L’objet de Cyber Storm III est de simuler 1.500 attaques informatiques, conçues de telle sorte qu’elles exploitent les vulnérabilités des réseaux américains et d’une ampleur pouvant avoir pour conséquence la perte de vies humaines et la perturbation, voire la neutralisation de fonctions essentielles à la vie du pays.

Ces manoeuvres ont été imaginées par le Pentagone ainsi que par la National Security Agency (NSA), l’agence de renseignement spécialisée dans les écoutes électroniques et sont contrôlées par le Secret Service. L’enjeu est de tester les réactions des participants à ces exercices et d’évaluer leur degré de préparation face à ces attaques simulées.

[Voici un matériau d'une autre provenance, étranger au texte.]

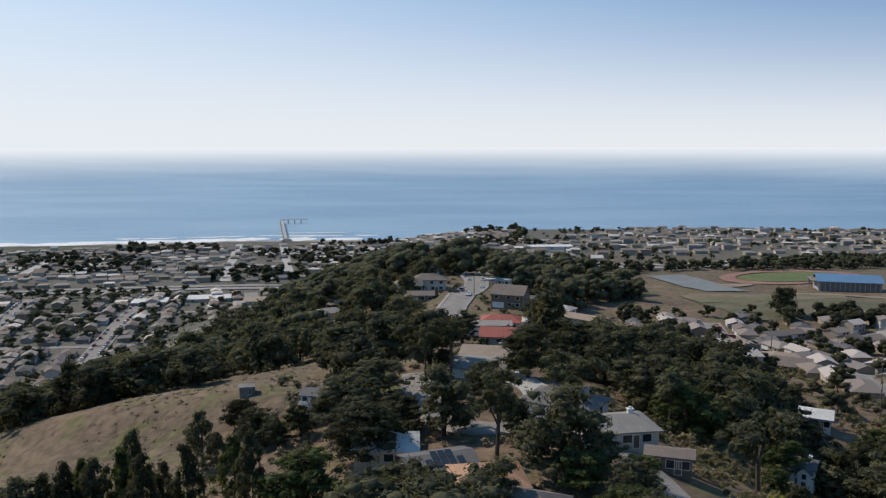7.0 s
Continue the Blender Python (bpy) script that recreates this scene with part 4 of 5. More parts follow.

En Europe, la Commission de Bruxelles envisage aussi d’organiser des exercices à l’image de Cyber Storm, c’est à dire en mobilisant les Etats membres de l’Union européenne et des partenaires privés, via son agence en charge de la sécurité des réseaux (Enisa) créée en 2004.

Mais en attendant une éventuelle guerre informatique, les menaces les plus immédiates restent encore celles liées à la cybercriminalité. Pour y faire face, l’exécutif européen souhaiterait une meilleure coopération entre les Etats membres pour identifier et punir ceux qui font un usage criminel de l’Internet, tout en reconnaissant que la législation en la matière en Europe est « totalement dépassée », pour reprendre l’expression utilisée par Cecilia Malmström, commissaire aux Affaires intérieures.